Setelah Hari Raya Idul Fitri, masyarakat di berbagai daerah di Pulau Jawa, terutama di Jawa Tengah dan Jawa Timur, melanjutkan perayaan dengan tradisi unik yang dikenal sebagai Lebaran Ketupat. Tradisi ini bukan hanya tentang makanan khas berupa ketupat, namun juga sarat makna budaya dan sejarah yang mendalam.
Awal Mula Lebaran Ketupat
Lebaran Ketupat diyakini berasal dari ajaran Sunan Kalijaga, salah satu dari sembilan Wali Songo yang berperan besar dalam penyebaran Islam di Tanah Jawa. Tradisi ini disebut-sebut sebagai bentuk akulturasi antara budaya Islam dan adat lokal Jawa.
Menurut sejarah, Sunan Kalijaga memperkenalkan dua kali perayaan Idulfitri. Yang pertama adalah Idulfitri pada 1 Syawal sebagai momen untuk kembali fitrah setelah sebulan berpuasa. Yang kedua adalah Bakda Kupat atau Lebaran Ketupat, yang dirayakan pada 8 Syawal, sebagai bentuk rasa syukur bagi mereka yang melanjutkan puasa enam hari setelah Idulfitri, sesuai dengan anjuran Nabi Muhammad SAW.
Filosofi Ketupat
Dalam bahasa Jawa, ketupat atau “kupat” memiliki makna simbolis. Kupat merupakan singkatan dari “ngaku lepat” (mengakui kesalahan) dan “laku papat” (empat tindakan), yaitu: lebaran, luberan, leburan, dan laburan.
Lebaran: kembali kepada kesucian
Luberan: melimpahnya rezeki
Leburan: saling memaafkan dan melebur dosa
Laburan: mensucikan diri dengan kapur sebagai simbol kebersihan hati
Perayaan dan Tradisi Lokal
Lebaran Ketupat biasanya dirayakan secara meriah dengan sajian ketupat yang disandingkan dengan opor ayam, sayur labu, hingga sambal goreng. Di pesisir utara Jawa, tradisi ini berkembang menjadi Syawalan, di mana masyarakat melakukan ziarah kubur, halal bihalal, hingga mengadakan sedekah laut.
Di Gresik, misalnya, masyarakat berbondong-bondong ke makam Sunan Giri untuk melakukan ziarah dan membawa ketupat sebagai simbol doa dan syukur. Sementara di Yogyakarta dan Solo, Lebaran Ketupat dirayakan dalam bentuk kenduri dan pembagian makanan kepada tetangga.

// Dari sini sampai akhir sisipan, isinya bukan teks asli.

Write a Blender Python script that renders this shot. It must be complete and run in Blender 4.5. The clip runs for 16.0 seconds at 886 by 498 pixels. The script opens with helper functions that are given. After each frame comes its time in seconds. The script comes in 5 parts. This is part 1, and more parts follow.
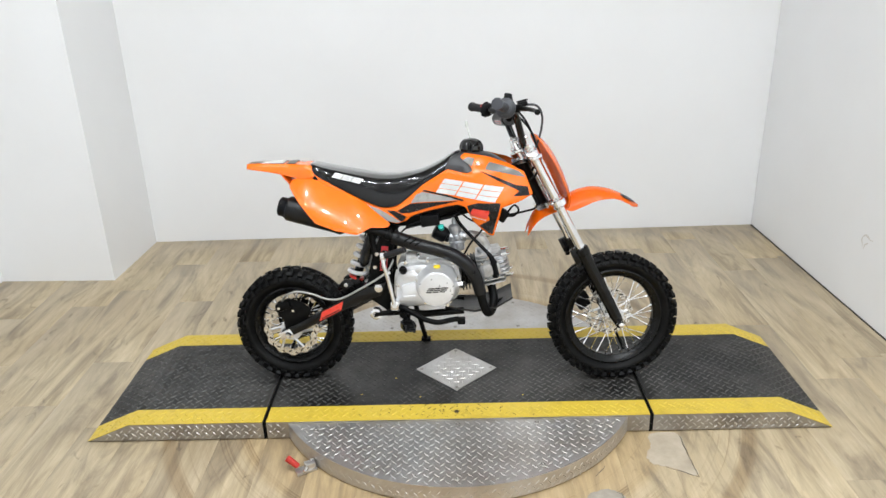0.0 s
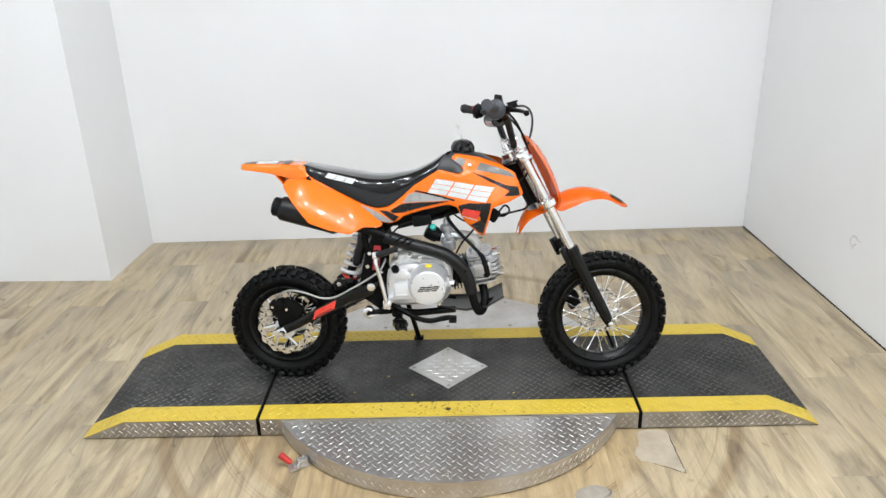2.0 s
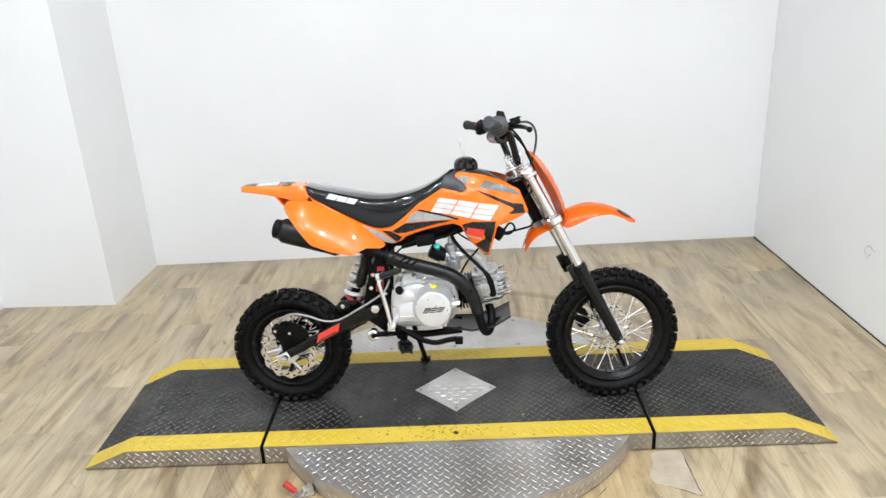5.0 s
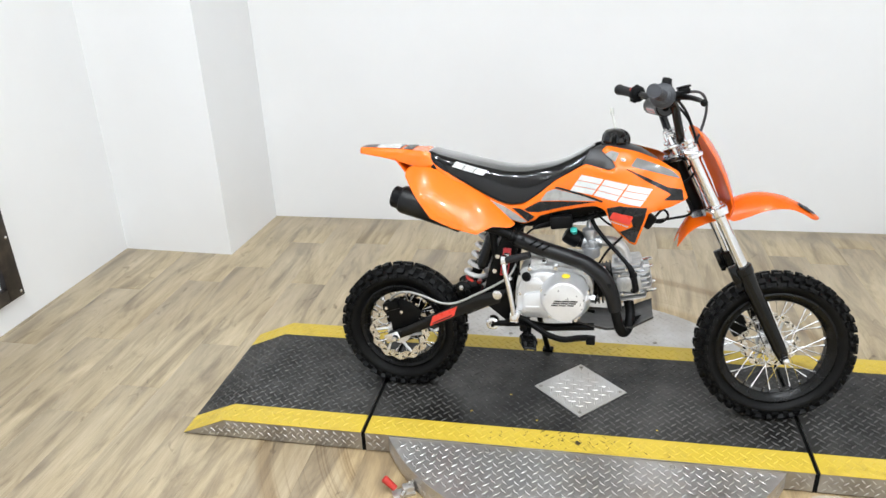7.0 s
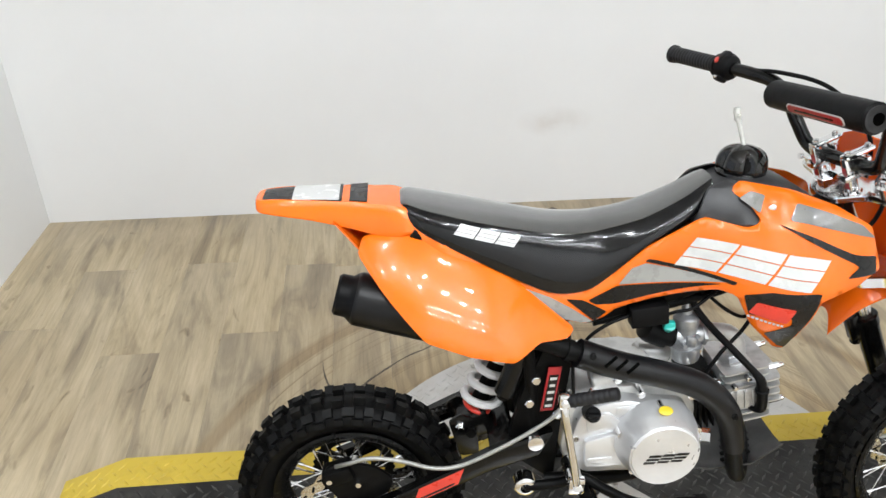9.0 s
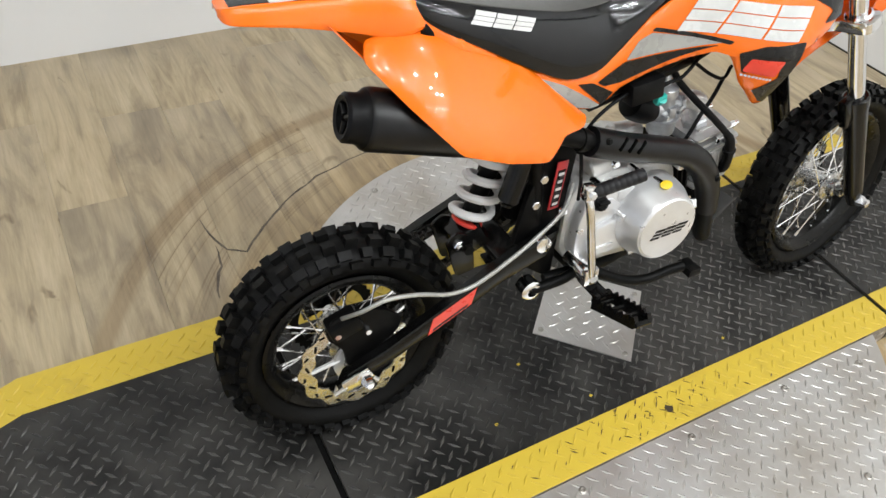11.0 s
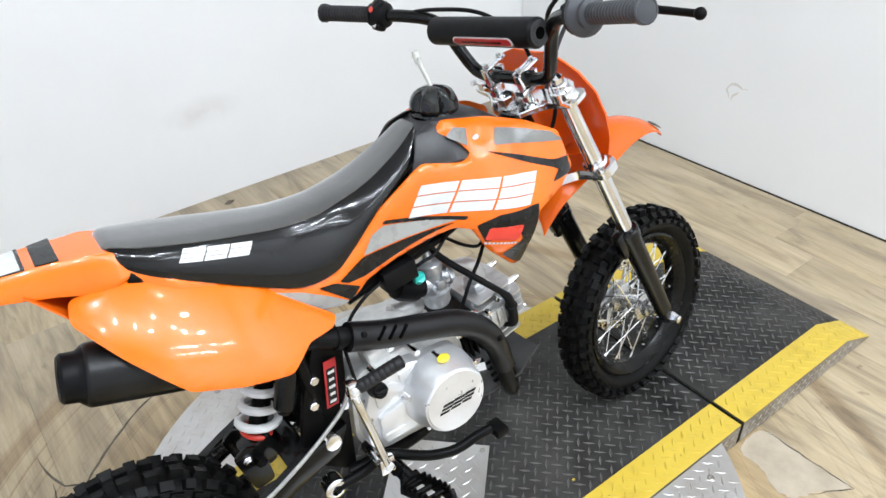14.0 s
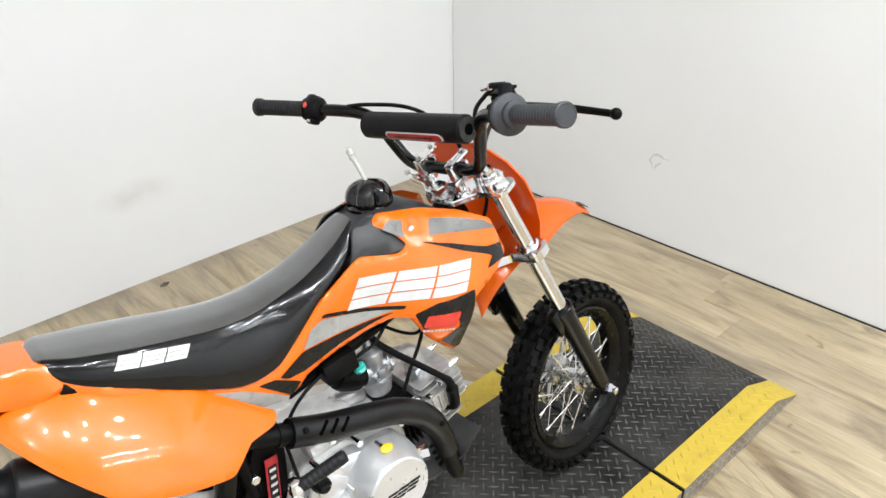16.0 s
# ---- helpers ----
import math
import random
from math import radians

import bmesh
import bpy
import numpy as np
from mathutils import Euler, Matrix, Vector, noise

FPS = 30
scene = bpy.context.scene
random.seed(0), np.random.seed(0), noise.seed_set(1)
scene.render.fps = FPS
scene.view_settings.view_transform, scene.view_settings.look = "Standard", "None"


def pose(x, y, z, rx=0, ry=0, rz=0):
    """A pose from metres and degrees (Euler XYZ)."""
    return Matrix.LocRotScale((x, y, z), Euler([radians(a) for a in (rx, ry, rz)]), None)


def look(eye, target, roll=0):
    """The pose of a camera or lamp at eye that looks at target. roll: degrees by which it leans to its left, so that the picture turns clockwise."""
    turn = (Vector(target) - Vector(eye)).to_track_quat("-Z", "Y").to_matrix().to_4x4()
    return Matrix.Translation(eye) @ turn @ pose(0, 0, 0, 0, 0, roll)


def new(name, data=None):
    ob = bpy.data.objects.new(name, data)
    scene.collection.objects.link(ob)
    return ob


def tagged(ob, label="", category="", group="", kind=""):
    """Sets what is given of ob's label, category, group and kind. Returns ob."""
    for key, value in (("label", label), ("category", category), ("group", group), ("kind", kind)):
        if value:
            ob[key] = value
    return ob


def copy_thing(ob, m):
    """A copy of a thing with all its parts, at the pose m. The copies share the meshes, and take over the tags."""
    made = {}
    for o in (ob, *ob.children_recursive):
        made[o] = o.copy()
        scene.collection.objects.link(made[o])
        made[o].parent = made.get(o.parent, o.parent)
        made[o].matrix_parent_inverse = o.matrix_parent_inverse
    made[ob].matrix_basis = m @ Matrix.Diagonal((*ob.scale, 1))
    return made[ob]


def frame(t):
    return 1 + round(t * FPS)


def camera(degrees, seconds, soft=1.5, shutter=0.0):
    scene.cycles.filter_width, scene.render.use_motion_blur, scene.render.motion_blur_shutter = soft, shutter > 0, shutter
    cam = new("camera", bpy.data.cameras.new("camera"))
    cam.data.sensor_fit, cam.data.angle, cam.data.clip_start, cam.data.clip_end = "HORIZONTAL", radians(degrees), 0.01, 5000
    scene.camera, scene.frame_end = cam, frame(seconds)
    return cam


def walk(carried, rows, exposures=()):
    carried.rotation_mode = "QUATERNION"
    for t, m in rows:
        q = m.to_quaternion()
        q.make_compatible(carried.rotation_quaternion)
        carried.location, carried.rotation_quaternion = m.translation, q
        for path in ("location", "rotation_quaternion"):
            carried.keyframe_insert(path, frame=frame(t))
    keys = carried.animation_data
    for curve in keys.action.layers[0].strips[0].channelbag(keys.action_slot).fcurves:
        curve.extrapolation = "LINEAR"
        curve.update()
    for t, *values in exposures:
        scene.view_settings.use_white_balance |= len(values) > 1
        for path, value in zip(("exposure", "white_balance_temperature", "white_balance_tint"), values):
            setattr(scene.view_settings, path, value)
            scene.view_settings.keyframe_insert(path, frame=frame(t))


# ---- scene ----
cam = camera(61.3, 16.0)
PATH = [
    (0, (-0.005, -2.218, 1.416), (-0.029, -0.367, 0.659), -1.6),
    (0.5, (0.004, -2.22, 1.416), (-0.014, -0.364, 0.671), -1.2),
    (1, (0.005, -2.233, 1.421), (-0.013, -0.373, 0.687), -1.5),
    (1.5, (0.014, -2.246, 1.413), (-0.015, -0.394, 0.658), -1.6),
    (2, (0.018, -2.251, 1.415), (-0.003, -0.397, 0.667), -1.5),
    (2.5, (0.016, -2.253, 1.413), (-0.001, -0.398, 0.665), -1.9),
    (3, (0.012, -2.257, 1.415), (0.017, -0.403, 0.665), -2.2),
    (3.5, (0.015, -2.253, 1.412), (0.037, -0.393, 0.679), -2.2),
    (5.8, (0.068, -2.182, 1.419), (-0.05, -0.316, 0.709), -1.7),
    (6, (0.108, -2.185, 1.412), (-0.099, -0.326, 0.703), 0.6),
    (6.5, (0.139, -2.122, 1.4), (-0.325, -0.353, 0.59), 0.2),
    (7, (-0.019, -1.917, 1.386), (-0.379, -0.128, 0.568), -2.2),
    (7.5, (-0.104, -1.652, 1.351), (-0.423, 0.132, 0.506), -2.1),
    (8, (-0.234, -1.332, 1.346), (-0.648, 0.411, 0.457), -0.4),
    (8.5, (-0.393, -1.049, 1.326), (-0.375, 0.686, 0.331), -1.2),
    (8.7, (-0.433, -0.978, 1.311), (-0.335, 0.735, 0.283), -0.2),
    (10.8, (-0.807, -0.691, 1.209), (0.003, 0.583, -0.102), 6.3),
    (11, (-0.82, -0.692, 1.178), (-0.033, 0.514, -0.209), 7.2),
    (11.5, (-0.86, -0.705, 1.142), (-0.135, 0.429, -0.337), 7.5),
    (12, (-0.863, -0.701, 1.166), (-0.029, 0.416, -0.268), 9.3),
    (12.5, (-0.825, -0.737, 1.195), (0.168, 0.281, -0.211), 5.5),
    (13, (-0.78, -0.749, 1.233), (0.295, 0.347, -0.049), 5.1),
    (13.5, (-0.669, -0.769, 1.241), (0.358, 0.417, 0.001), -0.3),
    (13.8, (-0.613, -0.8, 1.271), (0.354, 0.511, 0.112), -2.1),
    (14, (-0.558, -0.795, 1.275), (0.428, 0.535, 0.153), -1.6),
    (14.5, (-0.522, -0.814, 1.301), (0.53, 0.532, 0.261), -1.2),
    (15, (-0.53, -0.807, 1.334), (0.616, 0.519, 0.37), -1.6),
    (15.5, (-0.548, -0.803, 1.33), (0.613, 0.509, 0.364), -1.0),
    (16, (-0.551, -0.796, 1.324), (0.612, 0.497, 0.336), -0.8),
]
EXPOSURES = [(0, -0.31, 6450, 10), (3.5, -0.24, 6350, 10), (6, -0.16, 6400, 10), (7, -0.17, 6400, 10), (8.5, -0.26, 6500, 10), (11, -0.42, 6700, 10), (11.5, -0.42, 6580, 10), (12.5, -0.2, 6180, 10), (13.5, -0.12, 6150, 10), (14.5, -0.1, 6250, 10), (16, -0.17, 6550, 10)]
walk(cam, [(t, look(eye, target, roll)) for t, eye, target, roll in PATH], EXPOSURES)

# ---- light ----
world = bpy.data.worlds.new("room_world")
world.use_nodes = True
world.node_tree.nodes["Background"].inputs[0].default_value = (0.9, 0.95, 1.0, 1)
world.node_tree.nodes["Background"].inputs[1].default_value = 0.25
scene.world = world


def ceiling_lamp(x, y, z, size_x, size_y, watts):
    data = bpy.data.lights.new("ceiling_lamp", "AREA")
    data.shape, data.size, data.size_y, data.energy = "RECTANGLE", size_x, size_y, watts
    data.color = (0.91, 0.96, 1.0)
    ob = new("ceiling_lamp", data)
    ob.matrix_world = pose(x, y, z)
    return ob


SPOTS = [(-0.78, -1.15), (-0.30, -1.40), (0.28, -1.28), (0.06, -1.64), (0.74, -1.62), (1.02, -1.26), (0.92, -1.80), (1.12, -1.86), (-1.05, -0.52), (0.80, -0.68), (-1.45, -1.30)]
TUBES = [(0.86, -2.42), (0.72, -2.82)]
for lamp_x, lamp_y in SPOTS:
    ceiling_lamp(lamp_x, lamp_y, 2.94, 0.065, 0.065, 10.7 * (1 - 0.32 * lamp_x))
for lamp_x, lamp_y in TUBES:
    ceiling_lamp(lamp_x, lamp_y, 2.94, 1.2, 0.03, 18)

# ---- materials ----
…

Warisan Budaya yang Perlu Dijaga
Lebaran Ketupat bukan hanya perayaan kuliner, tetapi juga simbol kekayaan budaya Islam Nusantara. Di tengah arus modernisasi, tradisi ini menjadi pengingat pentingnya menjaga keharmonisan sosial, spiritualitas, dan kebersamaan dalam masyarakat.(RED-HB).